[START]

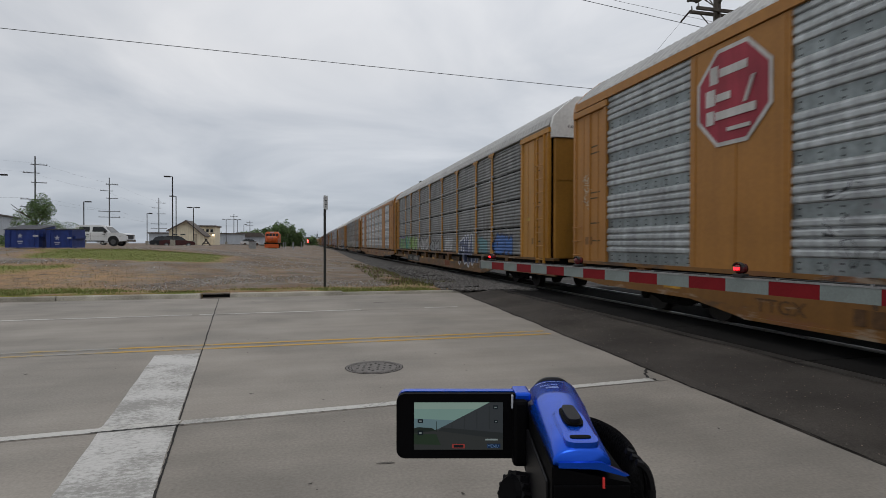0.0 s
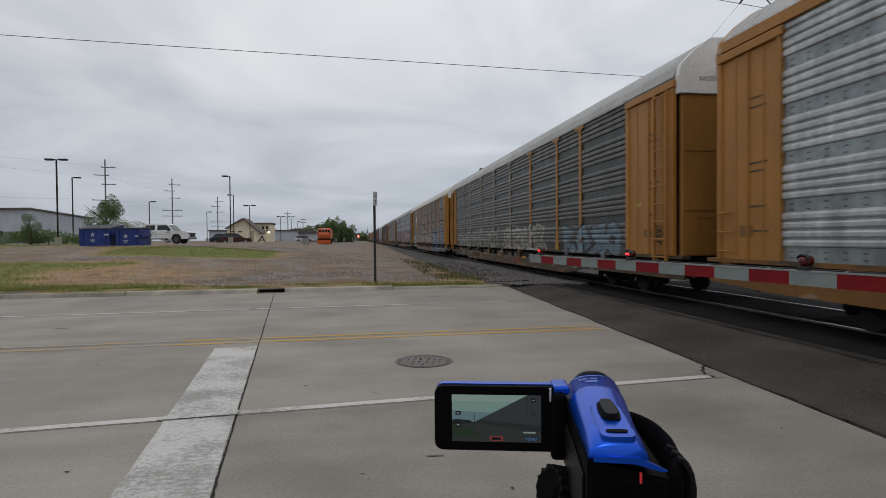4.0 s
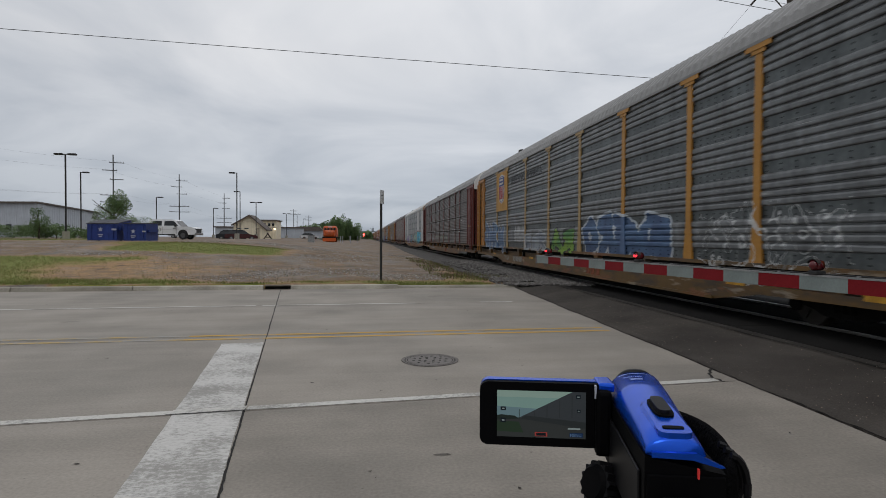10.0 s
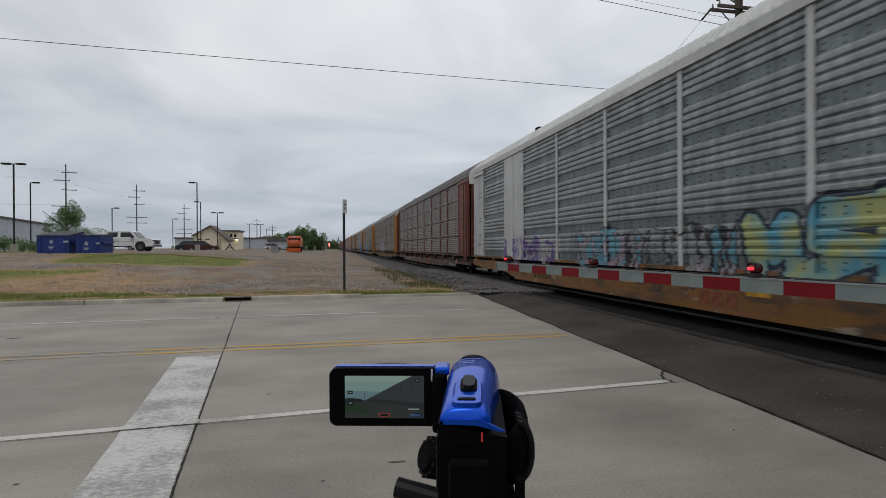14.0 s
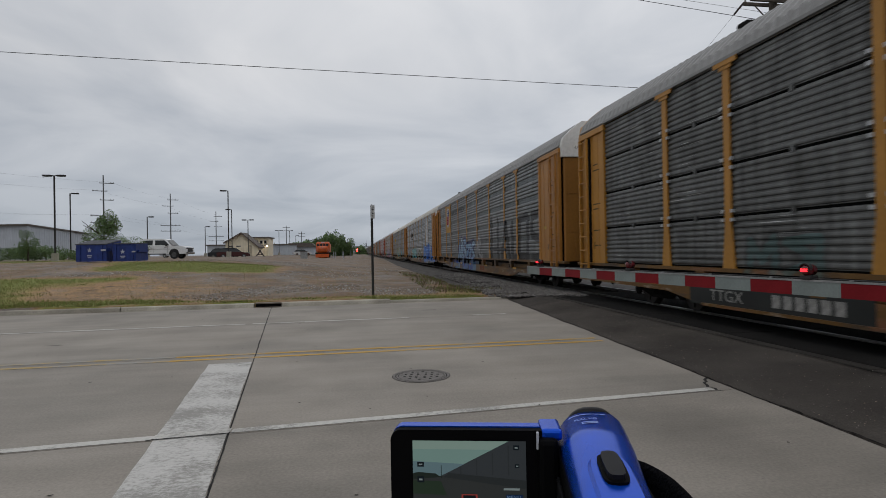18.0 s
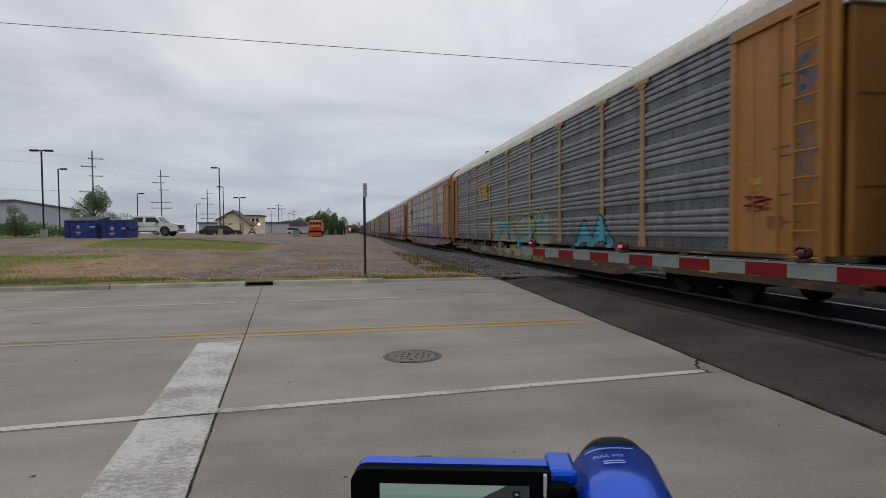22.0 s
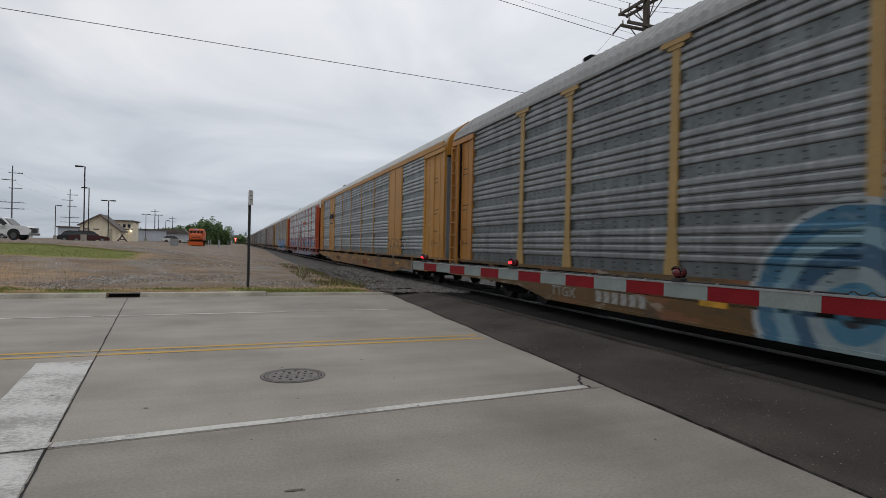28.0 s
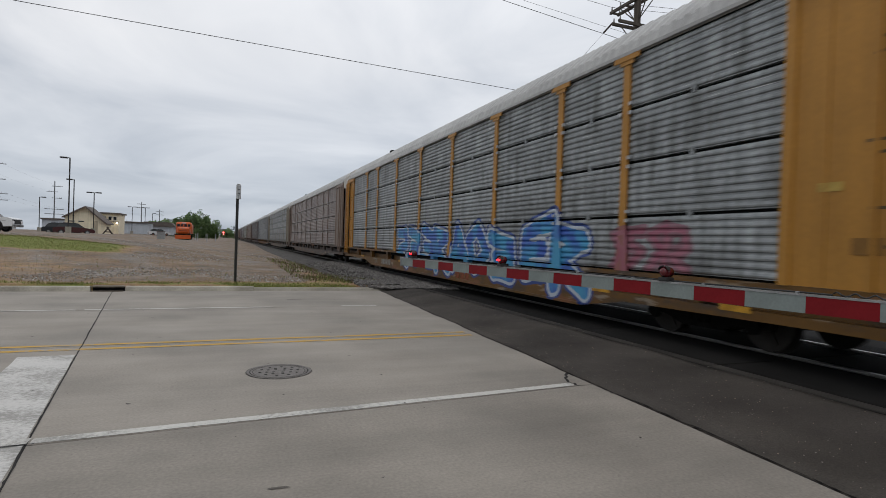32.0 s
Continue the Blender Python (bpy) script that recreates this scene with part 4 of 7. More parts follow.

[END]

◆ **To do**
Extract all the data above exactly, excluding every picture.

◆ **Completed task**
0.0 s
4.0 s
10.0 s
14.0 s
18.0 s
22.0 s
28.0 s
32.0 s
Continue the Blender Python (bpy) script that recreates this scene with part 4 of 7. More parts follow.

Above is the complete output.